Panellists discussed western, eastern and southern Africa, considering how climate change would make some areas better and some worse for agricultural production. They also discussed other downsides of climate change — the potential for mass internal migration and land grabs if appropriate policies are not in place.
It’s important to consider all related components of how a landscape will look, for whom it needs to work and how it needs to function to ensure sustainability
The IFPRI report “should help policymakers to understand the different options for the future,” he said. “They can consider it and proceed to good planning that will help decide how to tackle these issues in the immediate future and in the long term.”
A ‘LANDSCAPES’ SOLUTION?
Long-term planning was at the forefront of the panel discussion at the GLF event in Warsaw. A “landscapes approach,” which takes a holistic, integrated attitude toward improved land management, could help establish sustainable development strategies to help in the effort to adapt to and mitigate climate change, panelists proposed.
“People do not live in separate land-use sectors; they live holistically, as part of the fabric of their surroundings — or landscape,” said Terry Sunderland, a principal scientist with the Center for International Forestry Research (CIFOR) who co-authored “Ten principles for a landscape approach to reconciling agriculture, conservation, and other competing land uses.”
The 10-point “code of practice” for managing landscapes is intended to serve as a loose framework to help policymakers, non-governmental organizations (NGOs), and conservation and development practitioners to develop and improve land-use planning policies.
“It’s important to consider all related components of how a landscape will look, for whom it needs to work and how it needs to function to ensure sustainability,” Sunderland said.
This includes cooperation at multiple levels. “We need to discuss climate change at a very local level as well as the national level,” added Zougmoré. To that end, he said, CCAFS is working with a “climate-smart” village concept, which involves researchers, public extentionists, NGOs and farmers, so that risks faced by stakeholders — especially farmers — can be considered in plans for land management.
“At the regional level it’s vitally important to consider the key challenges for policy decision making as well as policy planning.”
The difficulty with the landscapes approach is that there is no map that can show how the world is divided into landscapes, said Timothy Thomas, research fellow of environment and production technology with IFPRI.
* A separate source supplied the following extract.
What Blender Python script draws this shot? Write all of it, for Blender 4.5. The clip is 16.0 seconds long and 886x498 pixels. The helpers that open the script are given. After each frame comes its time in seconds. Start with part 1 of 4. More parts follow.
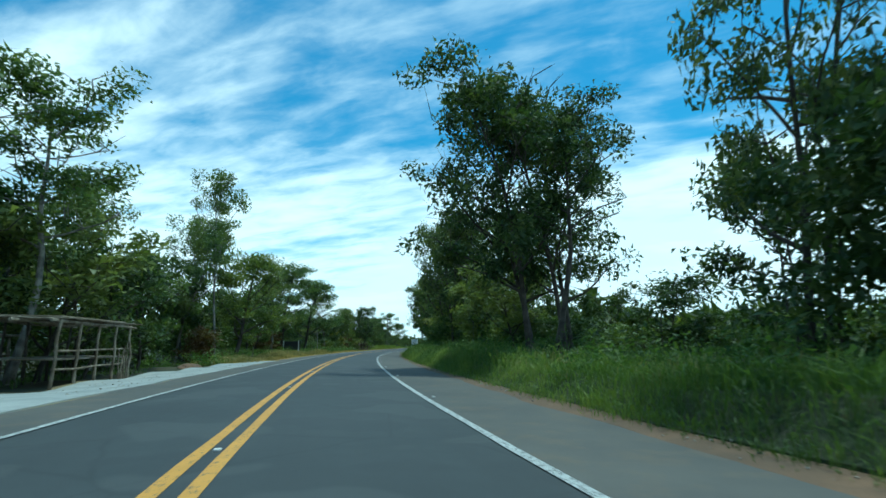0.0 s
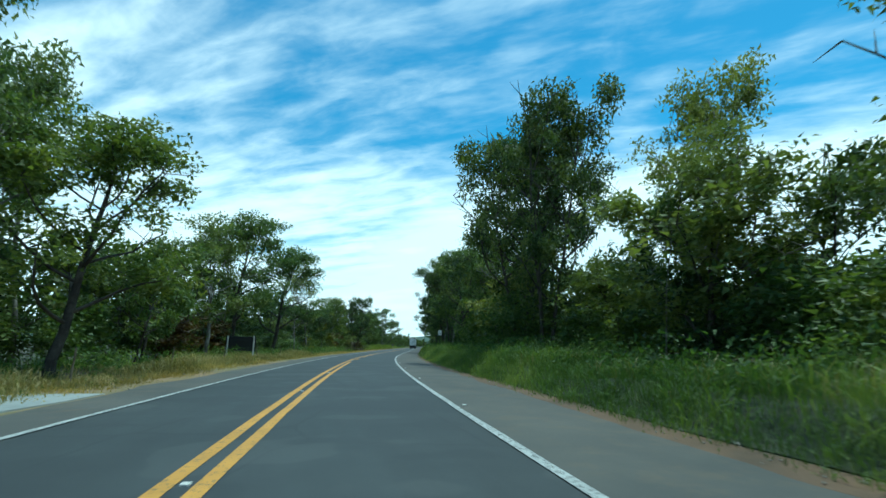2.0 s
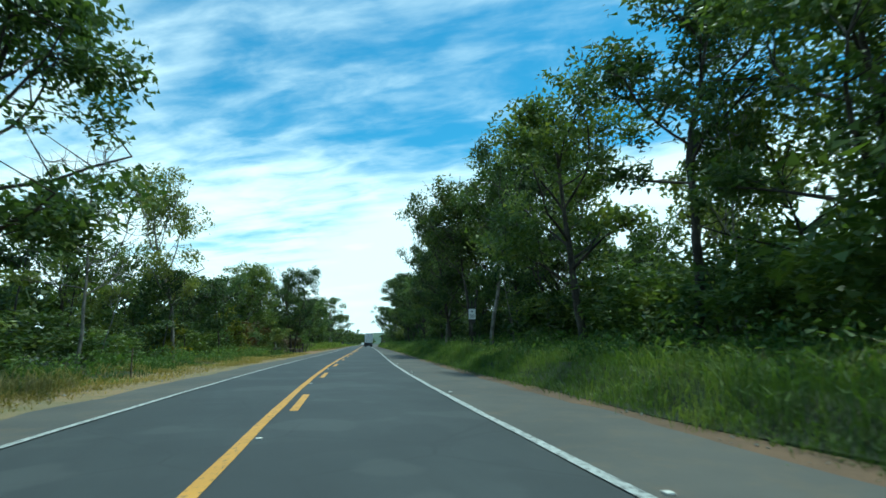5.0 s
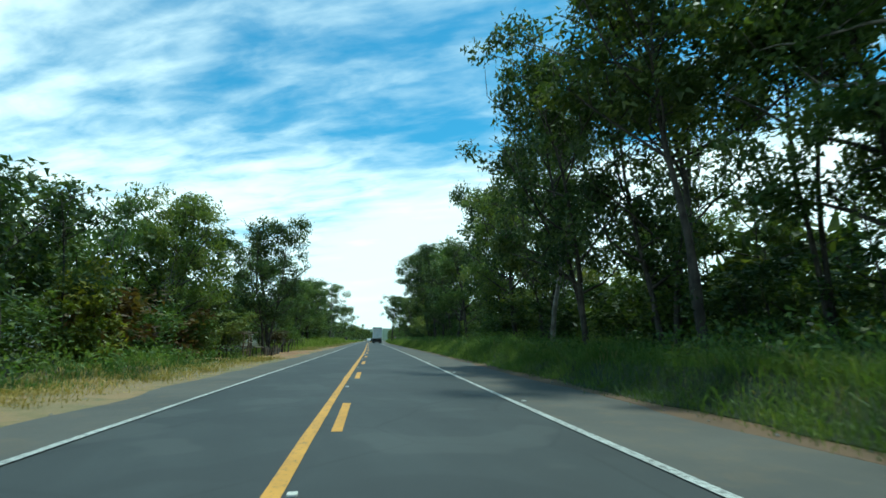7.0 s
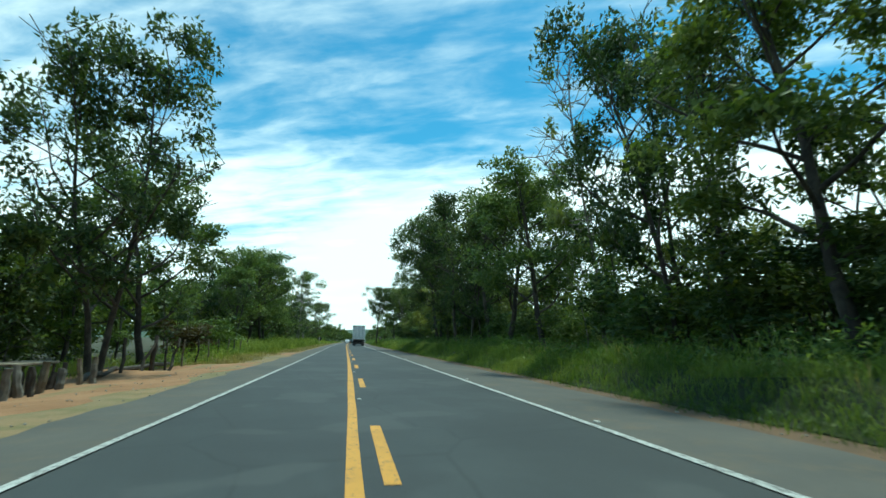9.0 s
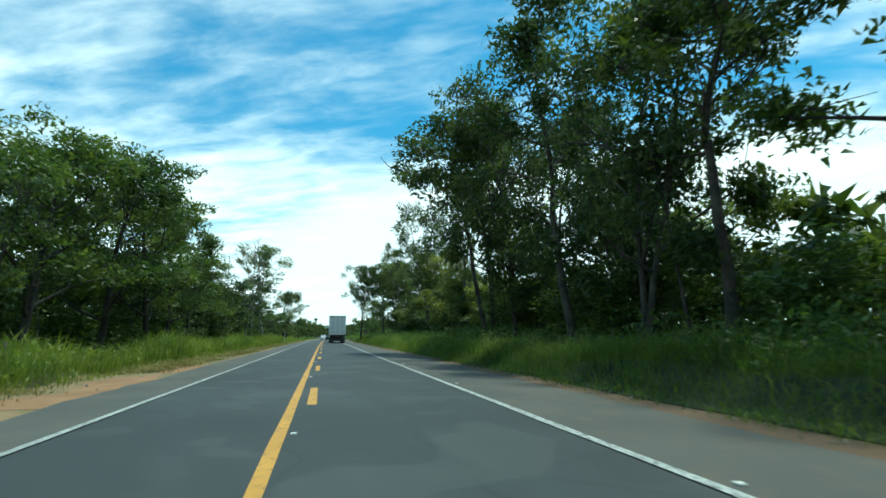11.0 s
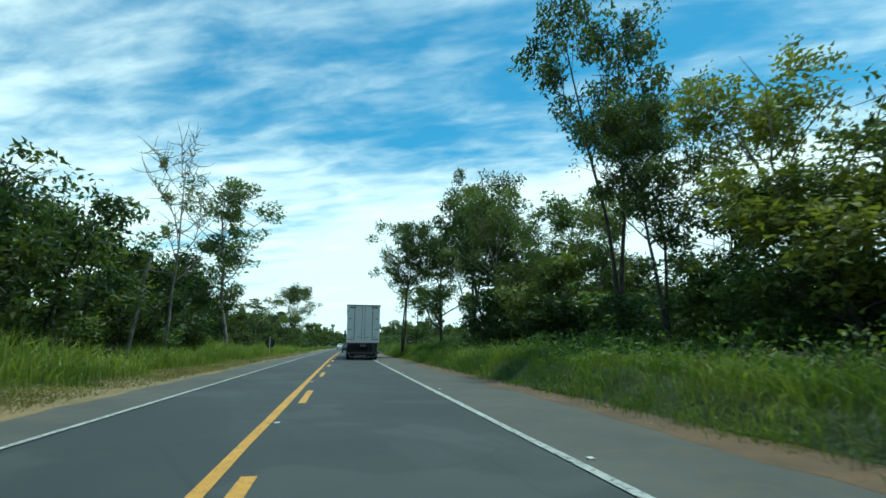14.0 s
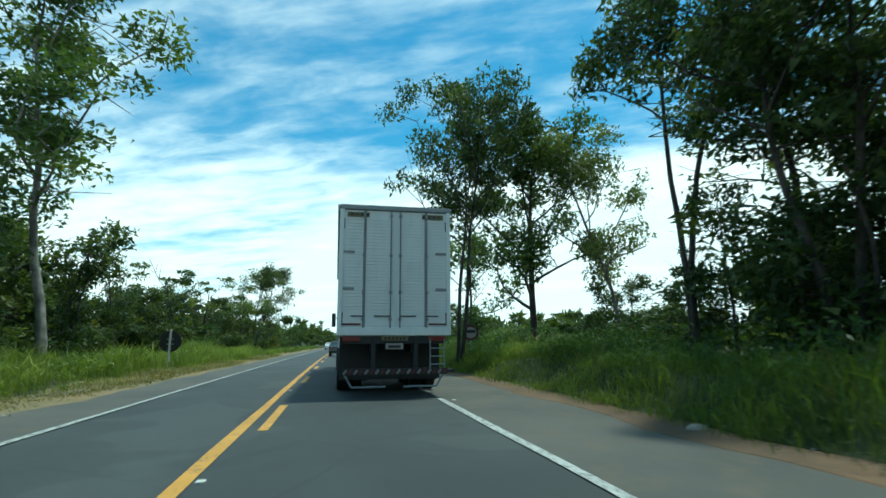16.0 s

Moreover, a landscapes approach cannot account for future unknowns. A key component of planning for the future involves creating land-use models to try to predict where best to plant crops and to try to determine which ones will be most productive, Thomas said.
“If somebody is cultivating a crop now, and can’t in the future, that’s bad, but maybe you can switch to a new crop — maybe technology will develop a resistant crop,” he said. “If I were going to be a policymaker in 2050, I would look at options to see whether species varieties can be developed that will do well in droughts and in floods, and that are resilient.”